As football, the mass appeal sport, struggles to find its feet, another sport for which the South Sudanese have a natural aptitude is basketball. Luol Deng, who cuts a familiar face in the American NBA League, was luckier than many.

His father, a former member of the Sudanese parliament, gathered his family and fled first to Egypt and then to Britain in the heat of the second Sudanese Civil War.

Young Deng eventually earned British citizenship before moving on to showcase his talents in the NBA. He is the most prominent of an array of South Sudanese basketball players plying their trade in the US. And like many native sons, he has been getting his voice heard about restoring peace to his ancestral homeland.

More than two million people have been displaced from their homes the outbreak of the latest Sudan civil war, this time pitting Southerners with themselves.

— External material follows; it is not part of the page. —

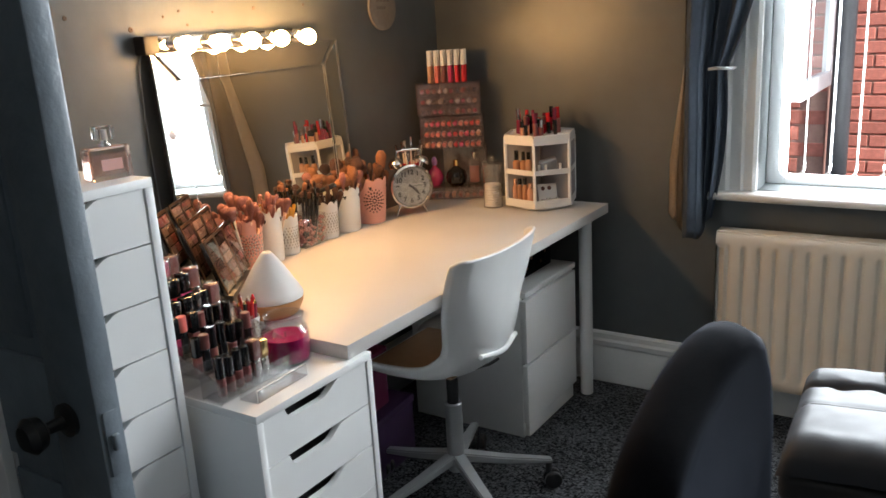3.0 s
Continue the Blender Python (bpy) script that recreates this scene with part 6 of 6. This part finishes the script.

In the circumstances, virtually all social and economic development activities ground to a halt. The planned building of an ultra modern stadium to replace the 20,000 capacity Juba Stadium is on hold.

But in August this year, President Salva Kiir and rebel leader Riek Machar signed a peace deal which is expected to give the long suffering people some respite. It is imperfect, almost everybody agrees but as President Uhuru Kenyatta, who was a witness noted, “there is no such thing as a perfect agreement. People shouldn’t see obstacles, but opportunity and hope.”

South Sudan has endured the longest civil war in Africa with the loss of millions of lives and the displacement of millions more. But no war is forever. Even this one will end. The potential of the country is enormous and it owes its young people the peace and prosperity that they so much deserve.

At the same time, this region has built such a powerful stake in that country that prolonged conflict will be untenable. Very soon, it is the names of their football players such as Richard Lado, Roy Gulwak and Athir Thomas and basketball stars like Luol Deng, Manute Bol and Kueth Duany that we shall be talking about rather than the number of dead and displaced in war.